▶ DATASET SECTION
---

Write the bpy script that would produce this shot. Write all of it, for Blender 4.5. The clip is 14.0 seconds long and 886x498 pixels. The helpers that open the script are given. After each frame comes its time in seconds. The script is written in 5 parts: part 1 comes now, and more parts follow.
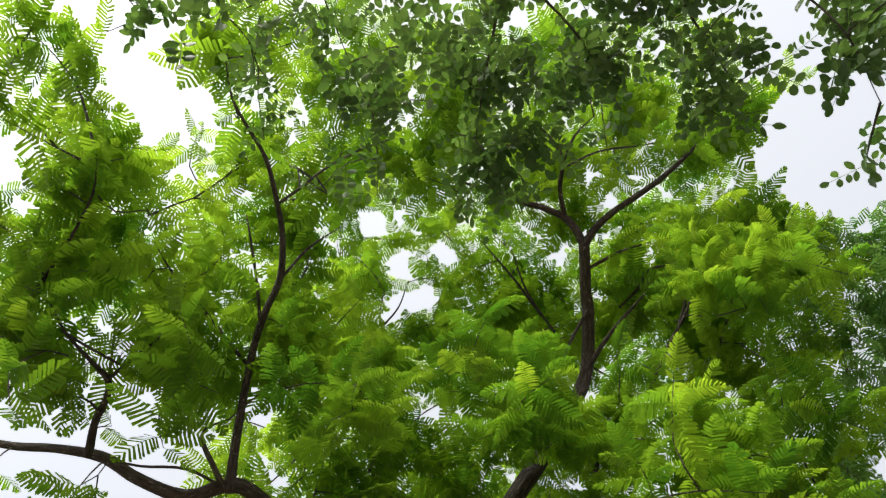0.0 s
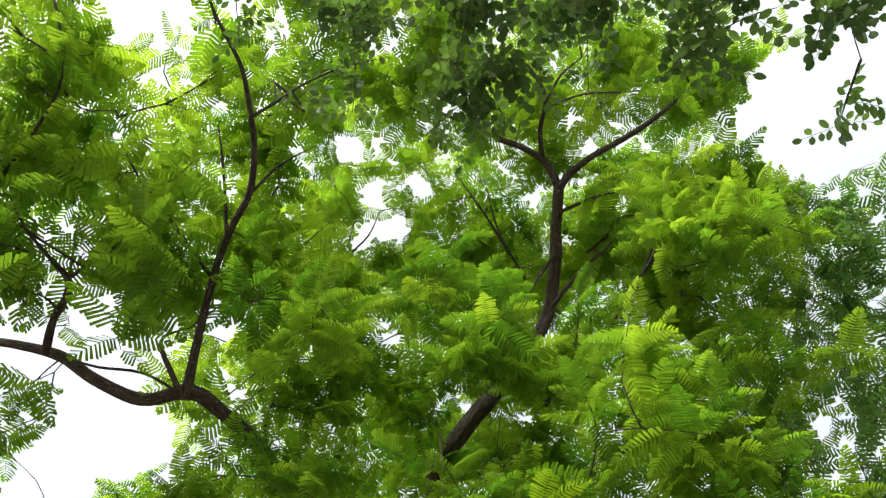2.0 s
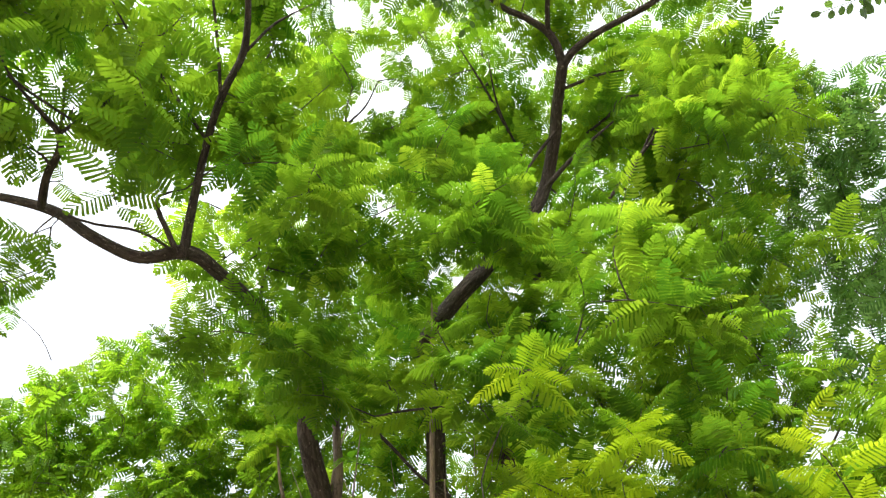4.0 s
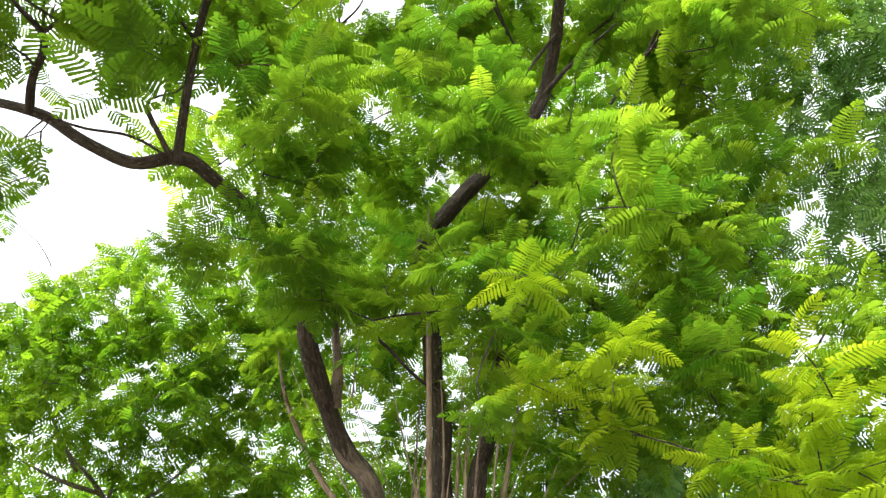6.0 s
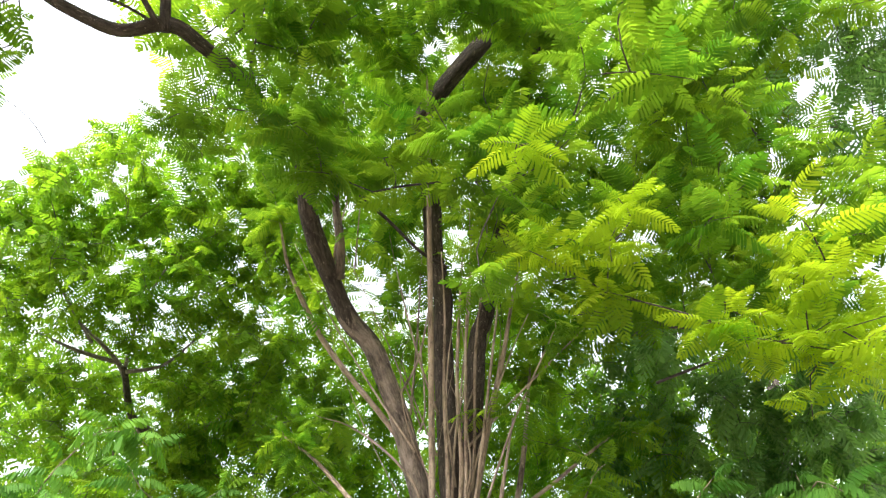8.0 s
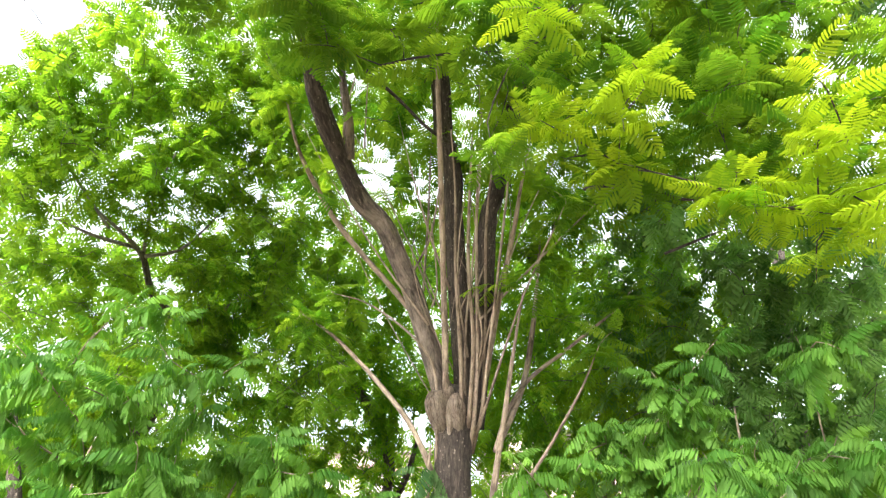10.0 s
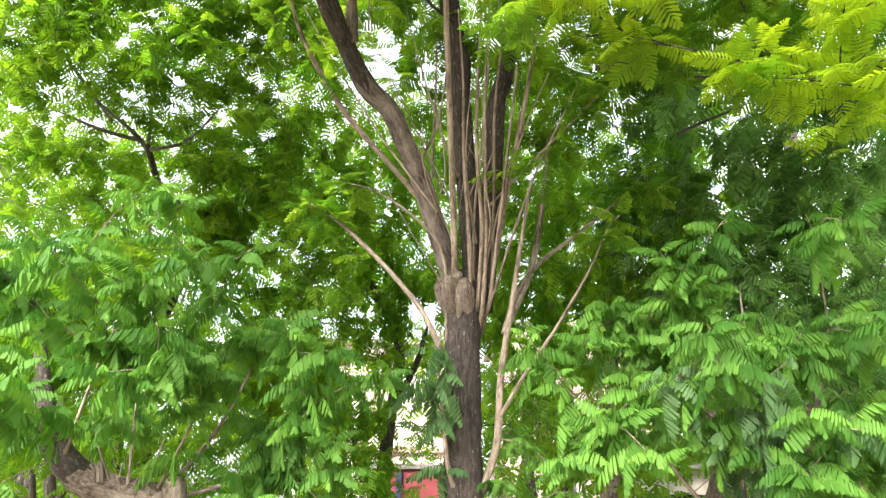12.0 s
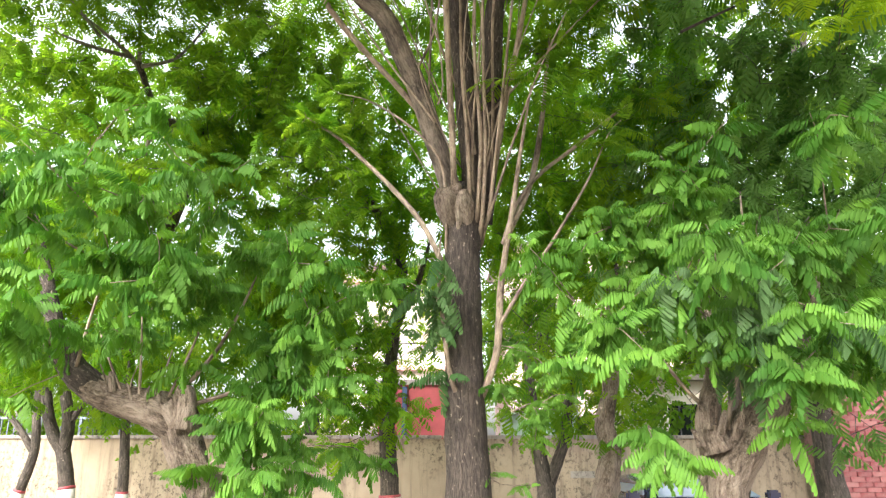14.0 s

---

▶ STATED TASK
Transcribe the full listing above exactly as it stands, minus the pictures.

▶ RESULT OF THE EXERCISE
Write the bpy script that would produce this shot. Write all of it, for Blender 4.5. The clip is 14.0 seconds long and 886x498 pixels. The helpers that open the script are given. After each frame comes its time in seconds. The script is written in 5 parts: part 1 comes now, and more parts follow.
0.0 s
2.0 s
4.0 s
6.0 s
8.0 s
10.0 s
12.0 s
14.0 s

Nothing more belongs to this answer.